Pick out each line containing the string "Blender".

* Begin DATASET RECORDS *

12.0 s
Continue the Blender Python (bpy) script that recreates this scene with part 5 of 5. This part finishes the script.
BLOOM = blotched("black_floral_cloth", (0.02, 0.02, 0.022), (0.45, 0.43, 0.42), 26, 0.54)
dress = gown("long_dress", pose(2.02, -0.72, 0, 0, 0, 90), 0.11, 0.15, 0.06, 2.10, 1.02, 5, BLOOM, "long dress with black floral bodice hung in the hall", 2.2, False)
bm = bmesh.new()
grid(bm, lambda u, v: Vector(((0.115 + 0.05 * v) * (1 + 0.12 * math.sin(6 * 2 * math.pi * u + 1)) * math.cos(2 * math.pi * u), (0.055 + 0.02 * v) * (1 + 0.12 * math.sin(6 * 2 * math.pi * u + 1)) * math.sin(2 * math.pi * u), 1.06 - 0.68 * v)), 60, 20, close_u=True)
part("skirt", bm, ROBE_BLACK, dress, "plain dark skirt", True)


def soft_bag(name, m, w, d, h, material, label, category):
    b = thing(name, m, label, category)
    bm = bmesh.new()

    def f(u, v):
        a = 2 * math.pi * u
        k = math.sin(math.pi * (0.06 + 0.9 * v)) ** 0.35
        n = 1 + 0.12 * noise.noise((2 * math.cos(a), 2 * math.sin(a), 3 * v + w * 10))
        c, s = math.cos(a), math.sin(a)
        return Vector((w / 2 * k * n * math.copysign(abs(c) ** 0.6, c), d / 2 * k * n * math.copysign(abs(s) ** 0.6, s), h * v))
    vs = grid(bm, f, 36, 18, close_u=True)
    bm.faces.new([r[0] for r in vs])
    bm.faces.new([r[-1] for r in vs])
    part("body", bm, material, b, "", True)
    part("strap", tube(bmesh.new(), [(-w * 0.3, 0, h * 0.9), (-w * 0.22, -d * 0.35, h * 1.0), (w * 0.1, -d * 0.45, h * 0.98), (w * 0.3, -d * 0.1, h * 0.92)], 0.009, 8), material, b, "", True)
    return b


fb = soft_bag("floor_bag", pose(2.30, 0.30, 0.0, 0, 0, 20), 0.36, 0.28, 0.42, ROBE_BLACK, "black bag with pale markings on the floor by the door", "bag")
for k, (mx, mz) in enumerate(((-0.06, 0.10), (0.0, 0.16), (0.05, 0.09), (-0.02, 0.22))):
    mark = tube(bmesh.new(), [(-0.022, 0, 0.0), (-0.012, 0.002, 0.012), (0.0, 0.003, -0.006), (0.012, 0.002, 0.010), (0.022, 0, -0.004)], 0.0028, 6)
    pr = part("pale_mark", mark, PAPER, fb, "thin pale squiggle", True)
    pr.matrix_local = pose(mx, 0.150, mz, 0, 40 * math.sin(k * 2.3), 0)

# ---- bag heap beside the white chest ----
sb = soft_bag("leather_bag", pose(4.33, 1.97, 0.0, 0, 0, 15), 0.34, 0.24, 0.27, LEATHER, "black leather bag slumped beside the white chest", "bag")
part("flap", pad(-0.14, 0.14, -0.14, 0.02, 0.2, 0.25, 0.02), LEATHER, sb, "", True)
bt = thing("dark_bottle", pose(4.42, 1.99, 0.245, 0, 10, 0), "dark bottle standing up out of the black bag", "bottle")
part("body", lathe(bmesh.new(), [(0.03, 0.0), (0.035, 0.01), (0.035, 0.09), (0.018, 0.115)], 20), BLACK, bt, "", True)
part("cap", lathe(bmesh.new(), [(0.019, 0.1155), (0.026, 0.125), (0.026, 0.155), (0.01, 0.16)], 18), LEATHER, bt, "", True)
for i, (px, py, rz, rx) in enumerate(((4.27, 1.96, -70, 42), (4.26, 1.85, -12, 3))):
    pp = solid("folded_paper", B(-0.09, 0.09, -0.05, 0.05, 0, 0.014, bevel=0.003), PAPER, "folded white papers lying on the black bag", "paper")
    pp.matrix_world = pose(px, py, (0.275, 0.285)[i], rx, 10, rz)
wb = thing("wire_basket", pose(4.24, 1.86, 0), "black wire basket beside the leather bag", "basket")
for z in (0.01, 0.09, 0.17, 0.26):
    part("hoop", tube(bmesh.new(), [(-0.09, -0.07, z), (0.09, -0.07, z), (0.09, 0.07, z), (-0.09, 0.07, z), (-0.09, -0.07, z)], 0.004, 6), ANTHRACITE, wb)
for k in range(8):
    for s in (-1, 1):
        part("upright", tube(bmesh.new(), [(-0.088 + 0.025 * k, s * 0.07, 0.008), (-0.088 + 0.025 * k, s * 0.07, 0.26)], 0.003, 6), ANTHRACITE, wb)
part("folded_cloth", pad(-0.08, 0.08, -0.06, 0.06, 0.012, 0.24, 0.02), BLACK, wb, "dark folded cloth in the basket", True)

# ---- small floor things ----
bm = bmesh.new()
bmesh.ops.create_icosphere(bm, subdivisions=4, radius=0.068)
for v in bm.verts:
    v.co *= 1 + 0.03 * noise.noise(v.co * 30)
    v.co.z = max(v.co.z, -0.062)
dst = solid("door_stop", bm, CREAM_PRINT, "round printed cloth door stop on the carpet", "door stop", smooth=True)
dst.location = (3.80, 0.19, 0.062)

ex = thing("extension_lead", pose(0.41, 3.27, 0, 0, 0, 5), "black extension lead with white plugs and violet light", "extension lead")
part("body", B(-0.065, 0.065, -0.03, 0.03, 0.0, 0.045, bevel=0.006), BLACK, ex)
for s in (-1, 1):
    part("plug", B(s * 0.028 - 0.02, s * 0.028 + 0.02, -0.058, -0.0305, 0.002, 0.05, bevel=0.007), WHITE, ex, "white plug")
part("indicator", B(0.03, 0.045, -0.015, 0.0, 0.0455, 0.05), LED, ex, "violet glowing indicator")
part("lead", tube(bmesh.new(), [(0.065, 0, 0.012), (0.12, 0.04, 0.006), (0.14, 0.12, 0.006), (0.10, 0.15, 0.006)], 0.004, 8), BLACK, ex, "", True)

* End DATASET RECORDS *
* Begin DATASET RECORDS *

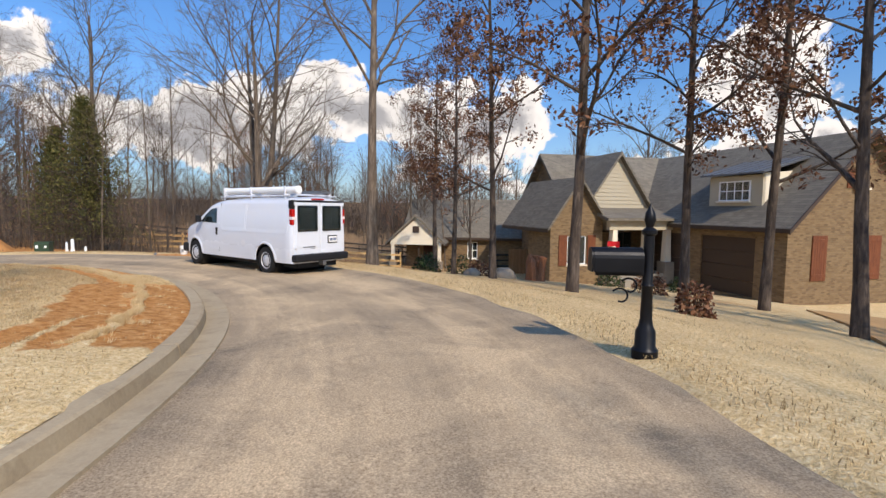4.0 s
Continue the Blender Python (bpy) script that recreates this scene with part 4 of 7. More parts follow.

* End DATASET RECORDS *
* Begin DATASET RECORDS *

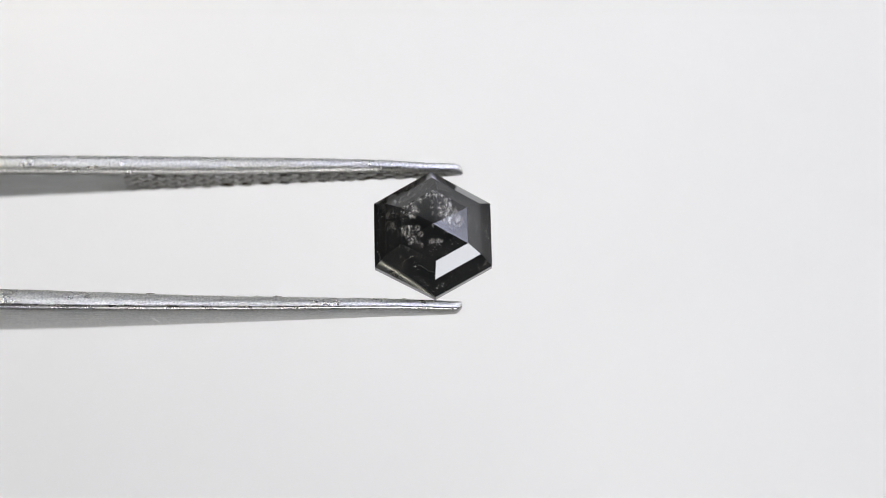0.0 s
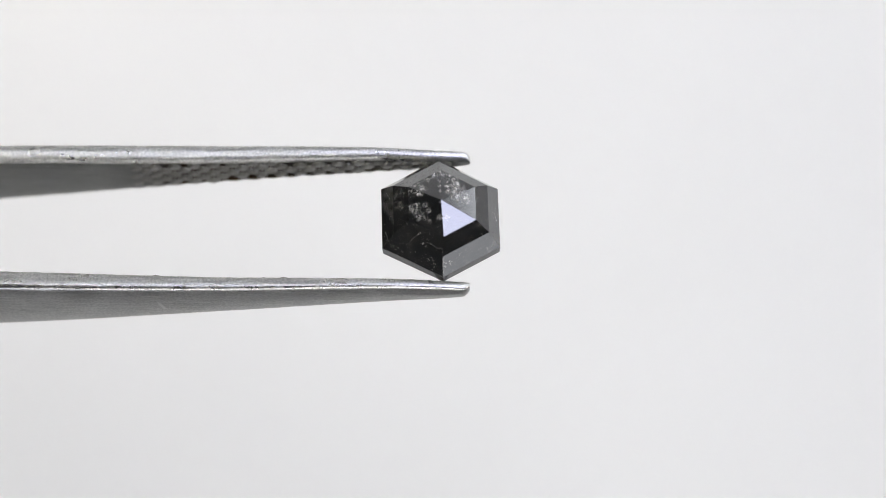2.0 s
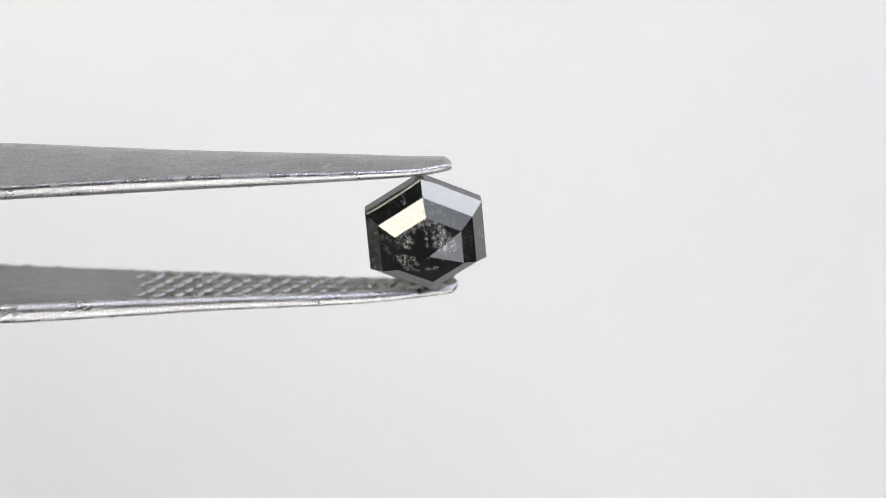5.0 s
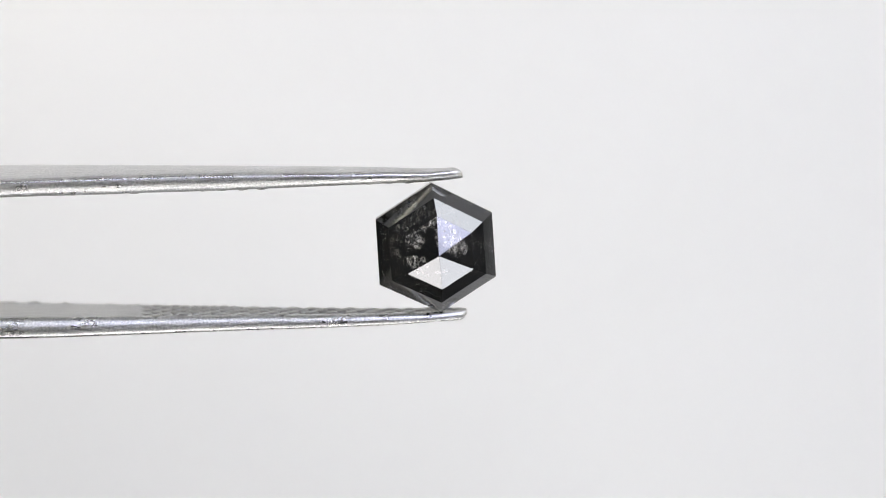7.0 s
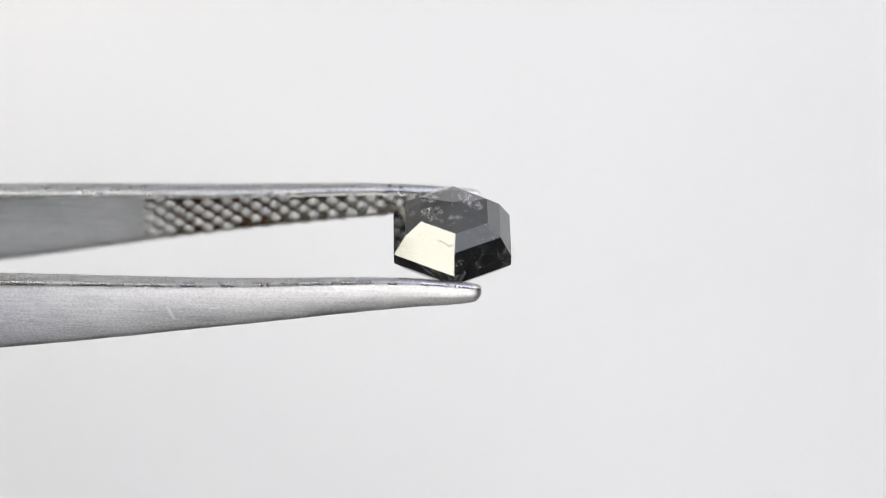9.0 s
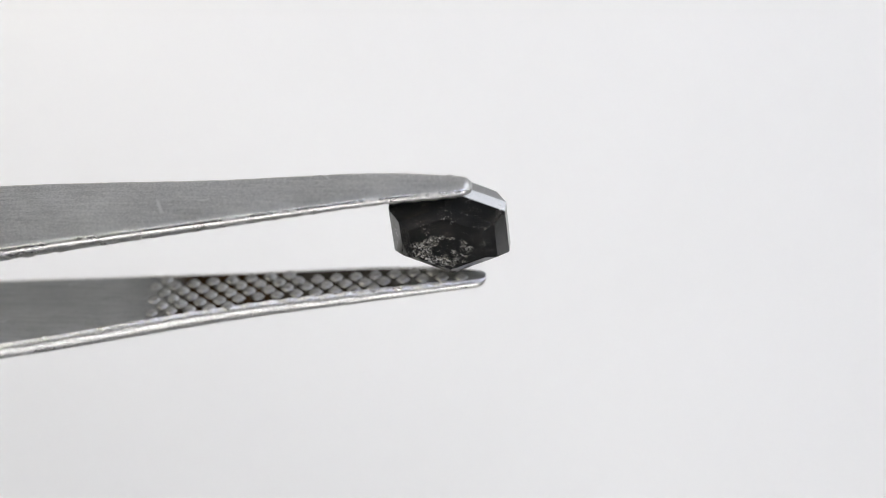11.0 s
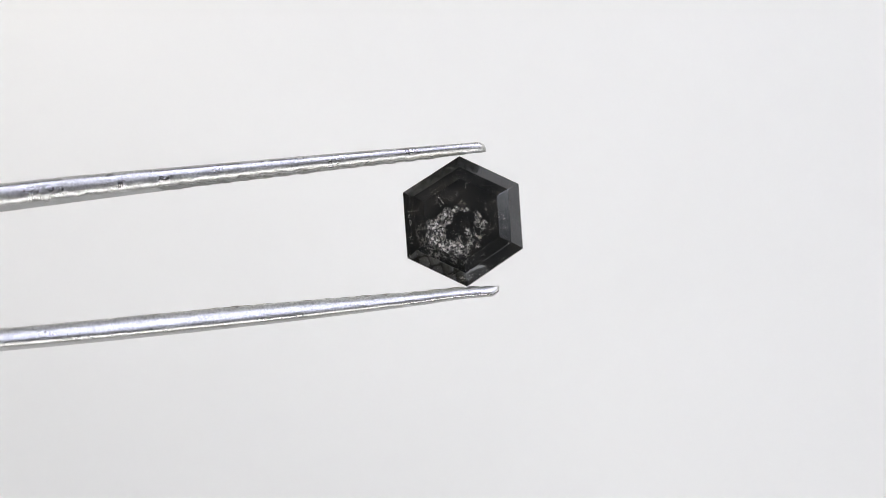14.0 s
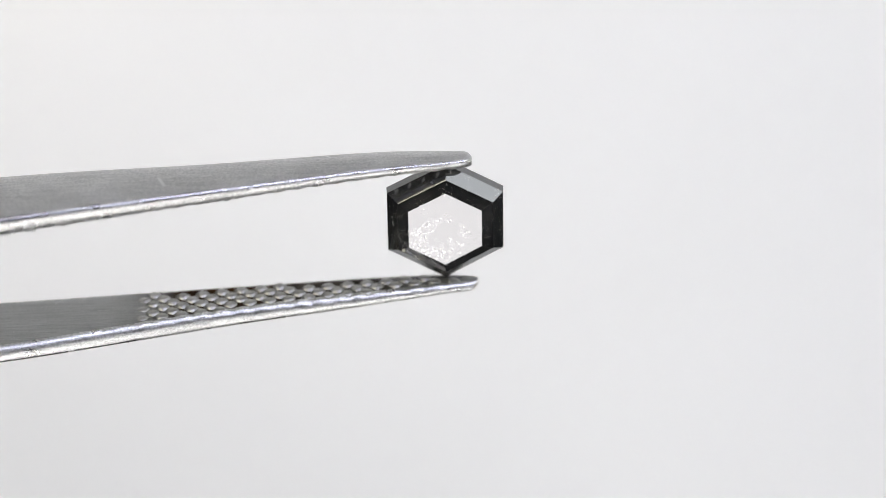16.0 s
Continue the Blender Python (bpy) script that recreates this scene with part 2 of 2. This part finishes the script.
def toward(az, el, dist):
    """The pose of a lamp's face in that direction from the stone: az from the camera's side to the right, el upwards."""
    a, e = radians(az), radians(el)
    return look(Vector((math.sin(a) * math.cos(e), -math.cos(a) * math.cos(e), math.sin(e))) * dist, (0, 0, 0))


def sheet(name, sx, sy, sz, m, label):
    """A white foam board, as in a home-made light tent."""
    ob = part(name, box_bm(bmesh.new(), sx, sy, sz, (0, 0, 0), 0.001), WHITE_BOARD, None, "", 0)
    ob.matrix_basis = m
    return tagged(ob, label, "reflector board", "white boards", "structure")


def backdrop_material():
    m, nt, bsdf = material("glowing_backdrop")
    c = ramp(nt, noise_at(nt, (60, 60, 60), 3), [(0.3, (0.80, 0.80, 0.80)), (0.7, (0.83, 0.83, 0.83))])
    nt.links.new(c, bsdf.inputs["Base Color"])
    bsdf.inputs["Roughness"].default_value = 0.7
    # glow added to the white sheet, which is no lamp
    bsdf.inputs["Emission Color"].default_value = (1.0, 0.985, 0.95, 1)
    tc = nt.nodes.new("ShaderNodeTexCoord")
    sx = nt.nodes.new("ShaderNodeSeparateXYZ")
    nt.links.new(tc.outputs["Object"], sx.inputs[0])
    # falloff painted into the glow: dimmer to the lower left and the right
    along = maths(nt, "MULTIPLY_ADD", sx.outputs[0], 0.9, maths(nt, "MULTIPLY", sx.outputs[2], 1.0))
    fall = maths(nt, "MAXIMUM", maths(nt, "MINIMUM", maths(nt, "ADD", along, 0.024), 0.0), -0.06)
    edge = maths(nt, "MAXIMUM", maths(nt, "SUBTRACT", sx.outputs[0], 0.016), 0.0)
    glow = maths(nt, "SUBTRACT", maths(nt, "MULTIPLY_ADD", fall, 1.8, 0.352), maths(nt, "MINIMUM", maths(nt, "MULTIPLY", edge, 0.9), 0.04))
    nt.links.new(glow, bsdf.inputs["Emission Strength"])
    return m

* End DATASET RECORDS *

**OUTPUT OF THE EXERCISE**:
Continue the Blender Python (bpy) script that recreates this scene with part 5 of 5. This part finishes the script.
Continue the Blender Python (bpy) script that recreates this scene with part 4 of 7. More parts follow.
Continue the Blender Python (bpy) script that recreates this scene with part 2 of 2. This part finishes the script.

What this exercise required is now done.